Our gluten free experiment ended last Sunday with white bread toast, slathered with butter and apricot jam. We are considering going off sugar for three weeks next but that’s much tougher. For now, we’ll replenish the gluten in our body and go from there.


Pasta with Peas and Pine Nuts in Minted Yogurt Sauce – Adapted from Jerusalem: A Cookbook


3/4 cup (7 oz; 200 g) whole-milk Greek yogurt
1/3 cup (75 ml) olive oil
1 small clove garlic, pressed or grated on microplane
10-12 mint leaves
finely grated zest of 1 lemon
10 oz fresh or thawed frozen peas
6 oz pasta shapes of your liking
1/4 cup (30 g) pine nuts
1 teaspoon Aleppo pepper (or 1/2 teaspoon red pepper flakes)
4 oz (120 g) feta cheese, coarsely crumbled


In the bowl of a food processor, combine the yogurt, 3 tablespoons (45 ml) of the olive oil, the garlic, the mint leaves, the lemon zest, and 2 oz (about 1/3 cup) of the peas. Process to a uniform pale green sauce, and transfer to a large mixing bowl.

Cook pasta in boiling salted water until it is al dente. While the pasta cooks, warm the remaining olive oil in a small frying pan over medium heat. Add the pine nuts and Aleppo pepper or chile flakes, and cook for 2-3 minutes, or until the pine nuts are golden and the oil is deep red. Also, warm the remaining peas in some boiling water (you could use some of the pasta water for this) and drain them.

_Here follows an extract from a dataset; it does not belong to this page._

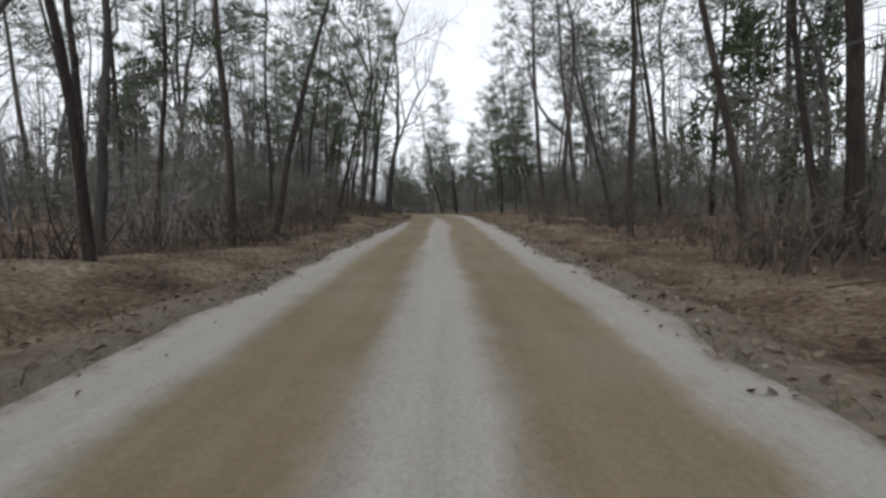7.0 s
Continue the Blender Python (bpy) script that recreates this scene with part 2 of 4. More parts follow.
dusted(M_LITTER)
M_MUD = surface("churned_mud", [(0.36, (0.035, 0.028, 0.024)), (0.46, (0.09, 0.073, 0.062)), (0.54, (0.165, 0.138, 0.12)), (0.62, (0.28, 0.245, 0.215))], 1.6, 0.9, 1.0, 11, distance=0.08)
M_BARK = surface("grey_bark", [(0.3, (0.0204, 0.0187, 0.01788)), (0.5, (0.051, 0.04678, 0.0442)), (0.65, (0.085, 0.07888, 0.0748)), (0.8, (0.1448, 0.136, 0.1278))], 6, 0.95, 1.0, 6, (1, 1, 0.2), 0.35, 0.06)
M_PINE_BARK = surface("pine_bark", [(0.3, (0.0186, 0.0155, 0.01476)), (0.5, (0.0465, 0.03875, 0.03565)), (0.65, (0.0775, 0.06572, 0.0589)), (0.8, (0.124, 0.1073, 0.09424))], 5, 0.95, 1.0, 5, (1, 1, 0.3), 0.3, 0.06)
M_TWIG = surface("twig_bark", [(0.3, (0.0792, 0.07632, 0.07776)), (0.7, (0.1944, 0.1872, 0.1896))], 3, 0.95, 0, 4, (1, 1, 1), 0.3)
M_BRUSH = surface("brush_twigs", [(0.3, (0.0972, 0.08937, 0.08627)), (0.7, (0.2362, 0.216, 0.2039))], 1, 0.95, 0, 4, (1, 1, 1), 0.35)
M_NEEDLE = islands("pine_needles", [(0.0, (0.03415, 0.04864, 0.03002)), (0.5, (0.0621, 0.08487, 0.04761)), (1.0, (0.1138, 0.1346, 0.07452))], 0.7, 0.3)
M_LEAF = islands("fallen_leaves", [(0.0, (0.05166, 0.03636, 0.02718)), (0.5, (0.1382, 0.1025, 0.07494)), (0.85, (0.1736, 0.1349, 0.1043)), (1.0, (0.2098, 0.1741, 0.1405))], 0.9)
M_OLIVE = islands("evergreen_shrub_leaves", [(0.0, (0.045, 0.05, 0.032)), (0.5, (0.085, 0.09, 0.058)), (1.0, (0.13, 0.13, 0.09))], 0.75, 0.3)
M_LOW = surface("low_brush_twigs", [(0.3, (0.048, 0.039, 0.033)), (0.7, (0.118, 0.095, 0.08))], 1, 0.95, 0, 4, (1, 1, 1), 0.35)
M_SHRUB = islands("shrub_twigs", [(0.0, (0.1013, 0.09855, 0.0864)), (0.35, (0.1512, 0.1444, 0.1296)), (0.5, (0.1283, 0.1418, 0.1053)), (0.8, (0.1755, 0.1633, 0.1512)), (1.0, (0.216, 0.2025, 0.189))], 0.85, 0.35)
M_GRASS = islands("dry_grass", [(0.0, (0.07, 0.06, 0.035)), (0.5, (0.14, 0.115, 0.07)), (0.8, (0.2, 0.17, 0.11)), (1.0, (0.09, 0.1, 0.045))], 0.9, 0.2)
M_STONE = islands("road_stones", [(0.0, (0.1, 0.09, 0.08)), (1.0, (0.3, 0.28, 0.25))], 0.95)
M_CLOD = islands("mud_clods", [(0.0, (0.06, 0.048, 0.037)), (0.6, (0.115, 0.095, 0.075)), (0.93, (0.16, 0.138, 0.112)), (1.0, (0.26, 0.235, 0.2))], 0.95)
M_FAR = surface("far_wood", [(0.3, (0.0858, 0.08736, 0.078)), (0.7, (0.2028, 0.1937, 0.1781))], 0.35, 1.0, 0, 8, (1, 1, 0.3))

# ---------------------------------------------------------------- the road's line
EYE = 1.25
t_key = np.array([t for t, m in PATH])
p_key = np.array([tuple(m.translation) for t, m in PATH])


def smooth_path(steps):
    """Points along the drive, every pair of rows joined by a Hermite curve."""
    d = np.gradient(p_key, axis=0)
    out, ts = [], []
    for i in range(len(p_key) - 1):
        for k in range(steps):
            u = k / steps
            out.append(p_key[i] * (2 * u**3 - 3 * u**2 + 1) + p_key[i + 1] * (3 * u**2 - 2 * u**3) + d[i] * (u**3 - 2 * u**2 + u) + d[i + 1] * (u**3 - u**2))
            ts.append(t_key[i] + u * (t_key[i + 1] - t_key[i]))
    return np.array(out + [p_key[-1]]), np.array(ts + [t_key[-1]])


line, line_t = smooth_path(18)
v0, v1 = line[1] - line[0], line[-1] - line[-2]
v0[2] = 0
v1[2] *= 0.3
BACK, AHEAD = 50, 200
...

Drain the cooked pasta into a colander, and shake it well to get rid of excess water that may have settled into the pasta’s crevices. Add the pasta gradually to the yogurt sauce; adding it all at once may cause the yogurt to separate. Add the warm peas and feta. Toss gently. Taste and adjust salt. Serve immediately, with pine nuts and chile oil spooned over each serving.